Turkish security forces have been hit by near daily PKK attacks since a two-and-a-half year truce with the state collapsed in July 2015, with hundreds of police officers and soldiers killed.

Turkey’s operation in Syria aims to push both ISIL and the Kurdish People’s Protection Units (YPG) militia that is fighting the extremists out of the border region.

Ankara considers the YPG, which has links to the PKK, as a terror group bent on carving out an autonomous Kurdish region on Turkey’s border.

On Friday, the army sent four more tanks over the border.

Kurdish activists have accused Turkey of being more intent on preventing Syrian Kurds creating a stronghold than fighting ISIL.

But on Friday prime minister Binali Yildirim denounced as a “barefaced lie” suggestions in Western media that the Syria operation was singling out Kurds.

“They either know nothing about the world or else their job is to report a barefaced lie,” he said.

Ankara’s hostility to the Syrian Kurdish fighters has put it at odds with its Nato ally, the United States, which supports the YPG in the fight against ISIL.

On Wednesday, Turkish tanks and fighter jets helped pro-Turkish rebels push ISIL from the town of Jarabulus, which the YPG appeared to have wanted to capture also.

The next day, Turkey shelled Kurdish fighters in the area, saying they were failing to observe a deal with the US to stop advancing west into ISIL-held territory.

Anadolu quoted security sources as saying the military would continue to intervene against the Syrian Kurdish fighters until they began to retreat.

In a separate incident on the border, three Turkish soldiers were injured by mortar shells fired from Syria that landed in the district of Yayladagi, Turkey’s Dogan news agency reported.

Dogan said there had been clashes between local Turkmen and Syrian regime forces in Latakia, from where the shells were fired.

President Recep Tayyip Erdogan and Russian counterpart Vladimir Putin – who until late June had been locked in a bitter feud over the shooting down of a Russian war plane – agreed to step up efforts to ensure aid reached Syria’s conflict-torn northern Aleppo province.

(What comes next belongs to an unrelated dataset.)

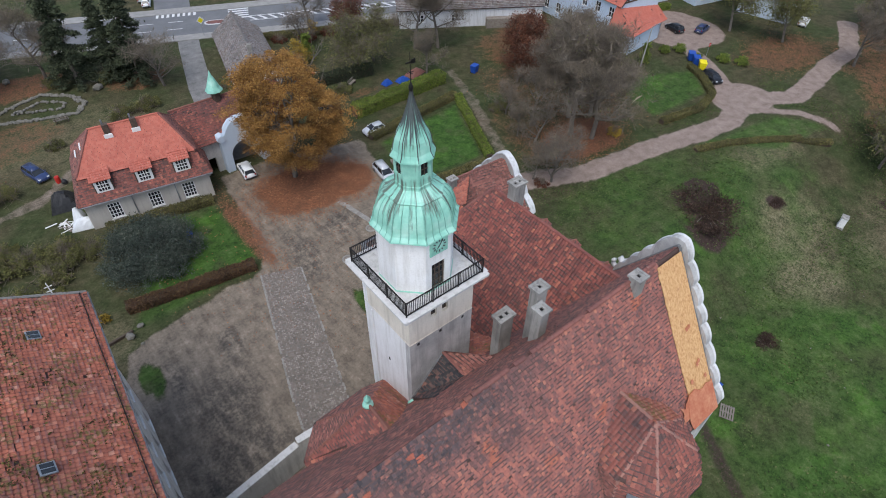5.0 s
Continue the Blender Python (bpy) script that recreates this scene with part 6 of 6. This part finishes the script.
def car(label, paint_mat, x, y, turn, L=4.2, W=1.75, Hc=1.48, kind="hatch", rails=False):
    """A parked car, front towards local +x."""
    t = thing("car", label, "car", x, y, float(ground_z(x, y)), turn, "parked cars")
    h = L / 2
    # body: side outline swept across with tucked-in sides
    prof = [(-h, 0.35), (-h + 0.02, 0.78), (-h + 0.14, 0.97), (h - 1.0, 0.97), (h - 0.5, 0.88), (h - 0.16, 0.74), (h - 0.02, 0.56), (h, 0.32), (h - 0.1, 0.2), (-h + 0.1, 0.22)]
    bm = bmesh.new()
    rows = []
    for yy, sx, dz in ((-W / 2, 0.9, -0.08), (-W / 2 + 0.06, 0.945, -0.03), (-W * 0.36, 0.985, 0), (0, 1.015, 0.02), (W * 0.36, 0.985, 0), (W / 2 - 0.06, 0.945, -0.03), (W / 2, 0.9, -0.08)):
        rows.append([bm.verts.new((px * sx, yy, pz + (dz if pz > 0.5 else 0))) for px, pz in prof])
    for a, b in zip(rows, rows[1:]):
        for i in range(len(prof)):
            j = (i + 1) % len(prof)
            bm.faces.new((a[i], a[j], b[j], b[i]))
    bm.faces.new(rows[0][::-1]), bm.faces.new(rows[-1])
    body = part("body", bm, paint_mat, t, smooth=True)
    rear = {"hatch": -h + 0.42, "estate": -h + 0.3, "saloon": -h + 1.05}[kind]
    base_r = {"hatch": -h + 0.1, "estate": -h + 0.08, "saloon": -h + 0.62}[kind]
    lo = [(base_r, 0.93), (h - 0.88, 0.93)]
    hi = [(rear + 0.12, Hc), (h - 1.72, Hc)]
    # glasshouse: dark glazing body with a painted roof on it
    bm = bmesh.new()
    a = [bm.verts.new((px, s * (W / 2 - 0.1), 0.92)) for px, s in ((lo[0][0], -1), (lo[1][0], -1), (lo[1][0], 1), (lo[0][0], 1))]
    b = [bm.verts.new((px, s * (W / 2 - 0.27), Hc - 0.05)) for px, s in ((hi[0][0], -1), (hi[1][0], -1), (hi[1][0], 1), (hi[0][0], 1))]
    bm.faces.new(b)
    for i in range(4):
        bm.faces.new((a[i], a[(i + 1) % 4], b[(i + 1) % 4], b[i]))
    part("window_glass", bm, "glass", t)
    bm = bmesh.new()
    prism(bm, [(hi[0][0] - 0.1 + (hi[1][0] - hi[0][0] + 0.14) * (0.5 - 0.5 * math.copysign(abs(math.cos(q)) ** 0.4, math.cos(q))), (W / 2 - 0.24) * math.copysign(abs(math.sin(q)) ** 0.4, math.sin(q))) for q in np.linspace(0.05, math.tau + 0.05, 20, endpoint=False)], Hc - 0.07, Hc - 0.01)
    crown_v = bm.verts.new(((hi[0][0] + hi[1][0]) / 2, 0, Hc + 0.035))
    top = max((f for f in bm.faces if len(f.verts) > 4), key=lambda f: f.calc_center_median().z)
    ring = list(top.verts)
    bm.faces.remove(top)
    for q0, q1 in zip(ring, ring[1:] + ring[:1]):
        bm.faces.new((q0, q1, crown_v))
    part("roof", bm, paint_mat, t, smooth=True)
    bm = bmesh.new()
    for s in (-1, 1):
        tube(bm, [(hi[1][0] + 0.02, s * (W / 2 - 0.27), Hc - 0.03), (lo[1][0], s * (W / 2 - 0.1), 0.93)], 0.035, 4)
        tube(bm, [(hi[0][0], s * (W / 2 - 0.27), Hc - 0.03), (lo[0][0], s * (W / 2 - 0.1), 0.93)], 0.06, 4)
        tube(bm, [(0.5 * (hi[0][0] + hi[1][0]), s * (W / 2 - 0.26), Hc - 0.03), (0.5 * (lo[0][0] + lo[1][0]) - 0.2, s * (W / 2 - 0.09), 0.93)], 0.035, 4)
    part("pillars", bm, paint_mat, t)
    for sx in (-1, 1):
        for sy in (-1, 1):
            bm = bmesh.new()
            tube(bm, [(sx * (h - 0.8), sy * (W / 2 - 0.2), 0.31), (sx * (h - 0.8), sy * (W / 2 + 0.01), 0.31)], 0.31, 14)
            wheel = part("wheel", bm, "rubber", t)
            bm = bmesh.new()
            tube(bm, [(sx * (h - 0.8), sy * (W / 2 + 0.012), 0.31), (sx * (h - 0.8), sy * (W / 2 + 0.022), 0.31)], 0.2, 12)
            part("rim", bm, "zinc", wheel)
    for sy in (-1, 1):
        part("headlight", boxes((h - 0.3, h - 0.02, sy * (W / 2 - 0.3) - 0.17, sy * (W / 2 - 0.3) + 0.17, 0.6, 0.74), bevel=0.03), "lamp_clear", t)
        part("tail_light", boxes((-h - 0.012, -h + 0.14, sy * (W / 2 - 0.2) - 0.1, sy * (W / 2 - 0.2) + 0.1, 0.68, 0.93), bevel=0.02), "lamp_red", t)
        part("mirror", boxes((h - 1.35, h - 1.18, sy * (W / 2 + 0.09) - 0.08, sy * (W / 2 + 0.09) + 0.08, 0.93, 1.06), bevel=0.03), paint_mat, t)
        if rails:
            part("roof_rail", tube(bmesh.new(), [(hi[0][0], sy * (W / 2 - 0.3), Hc + 0.04), (hi[1][0], sy * (W / 2 - 0.3), Hc + 0.04)], 0.02, 5), "zinc", t)
    part("number_plate", boxes((-h - 0.02, -h + 0.02, -0.26, 0.26, 0.5, 0.61)), "frame_white", t)
    part("rear_bumper", boxes((-h - 0.04, -h + 0.2, -W / 2 + 0.12, W / 2 - 0.12, 0.3, 0.46), bevel=0.03), "plastic_black", t)
    part("front_bumper", boxes((h - 0.25, h + 0.03, -W / 2 + 0.14, W / 2 - 0.14, 0.28, 0.42), bevel=0.03), "plastic_black", t)
    return t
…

The two also emphasised the need to fight “all terror groups” in Syria, Anadolu said.

Visiting Turkey on Wednesday, US vice president Joe Biden said Washington had warned the YPG not to move west of the Euphrates river after recent advances, or risk losing American support.

Murat Karayilan, one of the top Iraq-based leaders of the PKK, accused Turkey of doing a deal with ISIL to vacate Jarabulus.

“ISIS has never abandoned a town in one day without putting up a fight,” he told the pro-PKK Firat news agency, using another acronym for ISIL.

The PKK has kept up its assaults following the failed coup attempt on July 15 by rogue elements in the military aimed at unseating Mr Erdogan.

The government for its part has vowed to press on with the campaign to eradicate the PKK from eastern Turkey.

Over the past year, the military has conducted operations and imposed punishing curfews in towns and cities in the south-east that have killed civilians, including in Cizre.